The third is "the ghost in the machine", that the most important part of us is somehow independent of our biology, so that our ability to have experiences and make choices can't be explained by our physiological makeup and evolutionary history.

These three idea ideas are increasingly being challenged by the sciences of the mind, brain, genes, and evolution, but they are held as much for their moral and political uplift as for any empirical rationale. People think that these doctrines are preferable on moral grounds and that the alternative is a forbidden territory that we should avoid at all costs.

EDGE: How has the empirical work in the sciences undermined these beliefs?

PINKER: The blank slate has been undermined by a number of discoveries. One of them is a simple logical point that no matter how important learning and culture and socialization are, they don't happen by magic. There has to be innate circuitry that does the learning, that creates the culture, that acquires the culture, and that responds to socialization. Once you try to specify what those learning mechanisms are, you're forced to posit a great deal of innate structure to the mind.
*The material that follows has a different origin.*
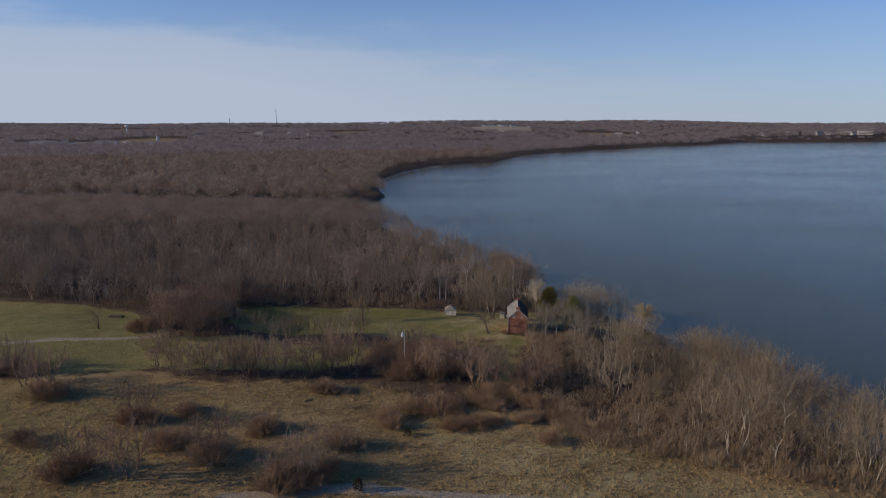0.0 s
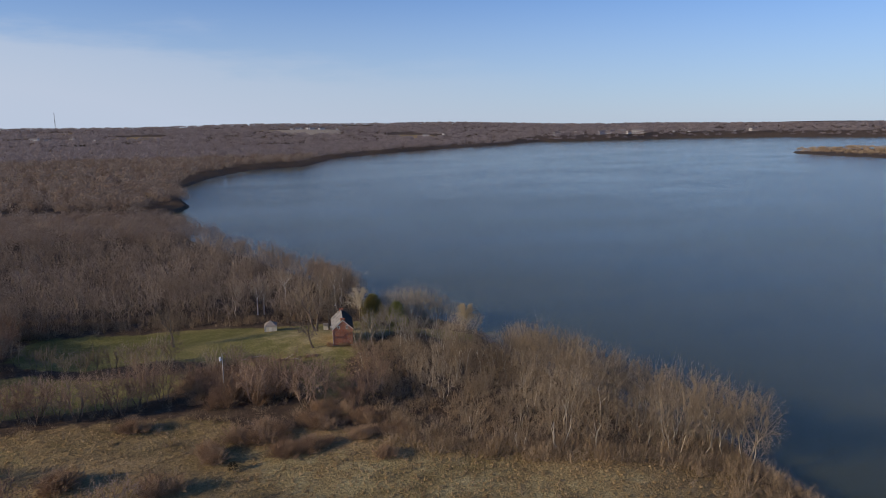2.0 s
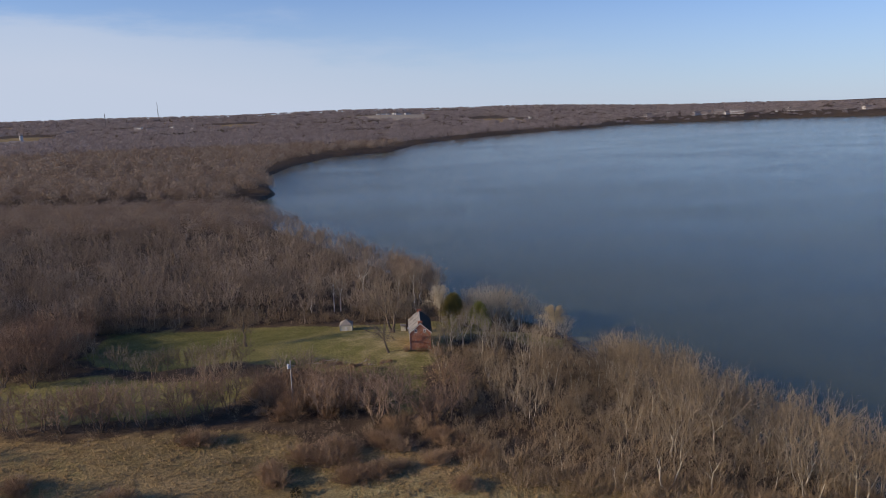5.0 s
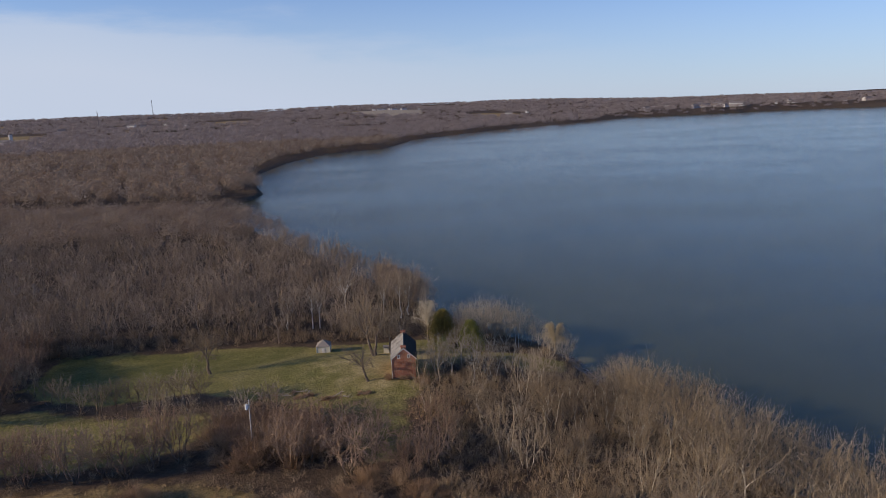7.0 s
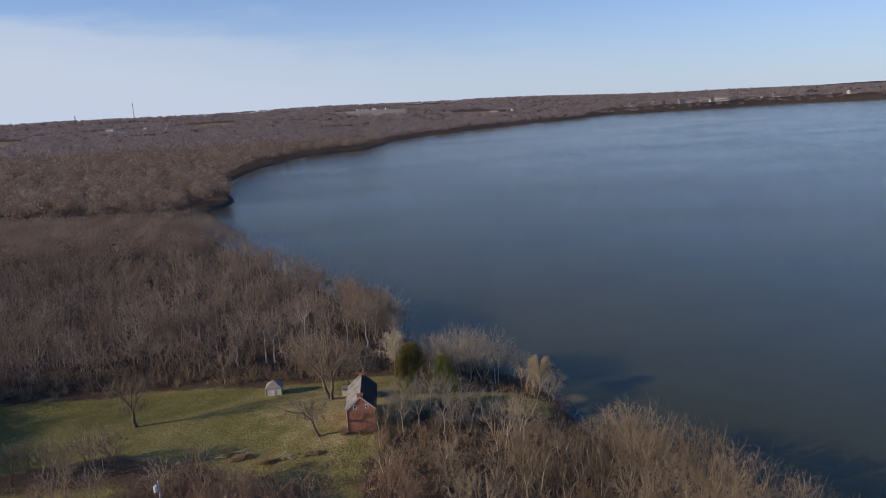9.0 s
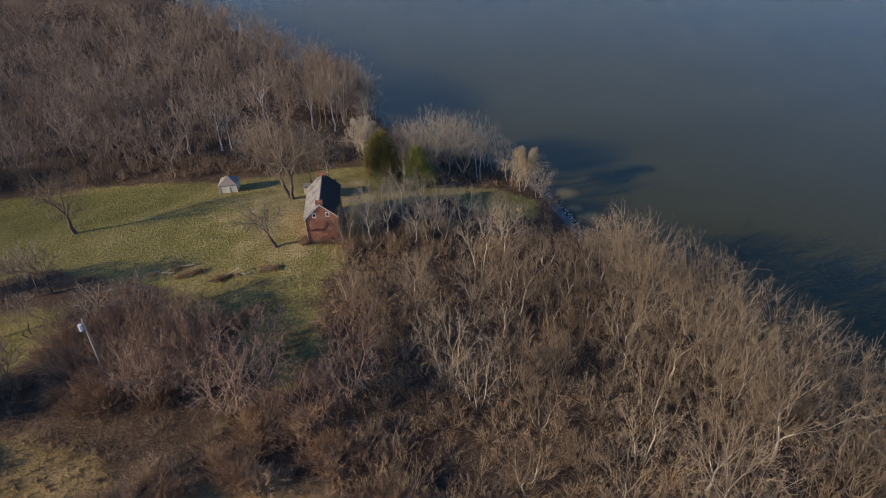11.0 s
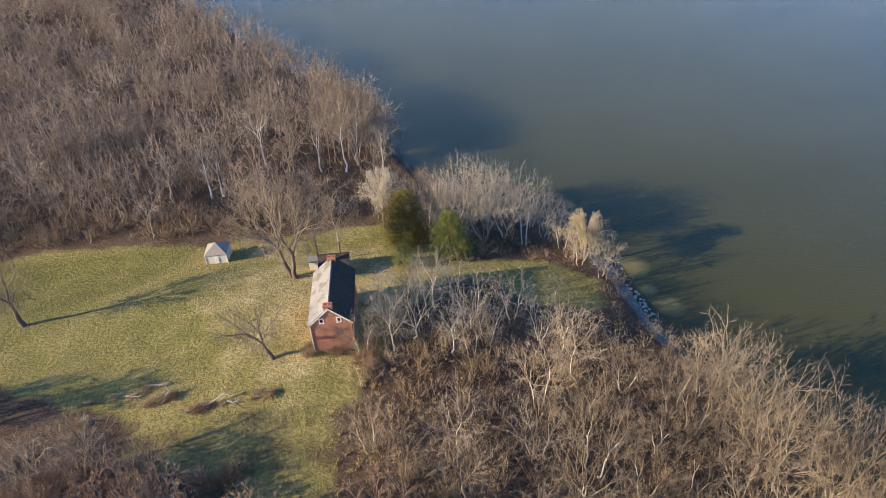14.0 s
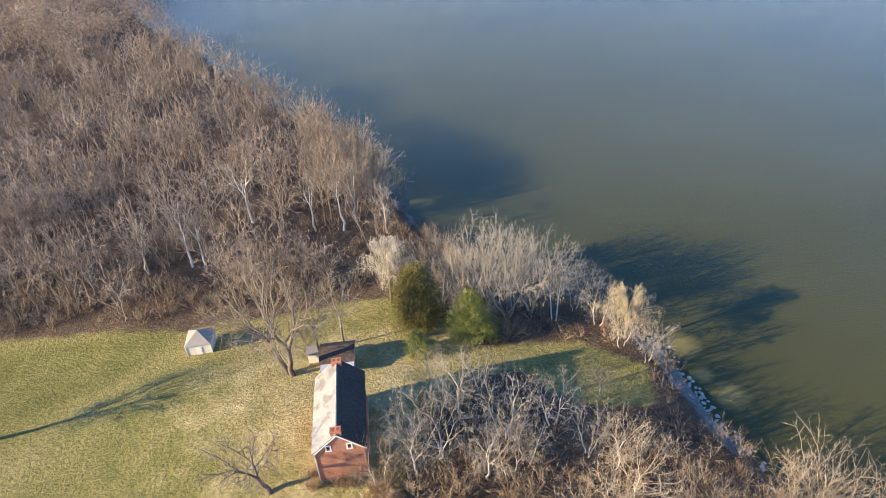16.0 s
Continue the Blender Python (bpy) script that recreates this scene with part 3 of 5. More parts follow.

It's also been undermined by behavioral genetics, which has found that at least half of the variation in personality and intelligence in a society comes from differences in the genes. The most dramatic demonstration of this fact is that that identical twins who were separated at birth have fantastic similarities in their talents and tastes.

The Blank Slate has also undermined by evolutionary psychology and anthropology. For example, despite the undeniable variation among cultures, we now know that there is a vast set of universal traits that are common to all of the world's 6,000 cultures. Also, evolutionary psychology has shown that many of our motives make no sense in terms of our day-to-day efforts to enhance our physical and psychological well-being, but they can be explained in terms of the mechanism of natural selection operating in the environment in which we evolved.

A relatively uncontroversial example is our tastes for sugar and fat, which were adaptive in an environment in which those nutrients were in short supply but don't do anyone any good in a modern environment in which they are cheap and available anywhere. A more controversial example may be the universal thirst for revenge, which was one's only defense in a world in which one couldn't dial 911 to get the police to show up if one's interests were threatened. A belligerent stance was one's only deterrent against other people whose interests were in conflict with one's own. Another one is our taste for attractive marriage partners. As wise people have pointed out for millennia, this makes no sense in terms of how happy or compatible the couple will be. The curve of your date's nose, or the shape of her chin, doesn't predict how well one you're going to get along with her for the rest of your life. But evolutionary psychology has show that the physical features of beauty are cues to health and fertility. Our fatal weakness for attractive partners can be explained in terms of our evolutionary history, not our personal calculations of well-being.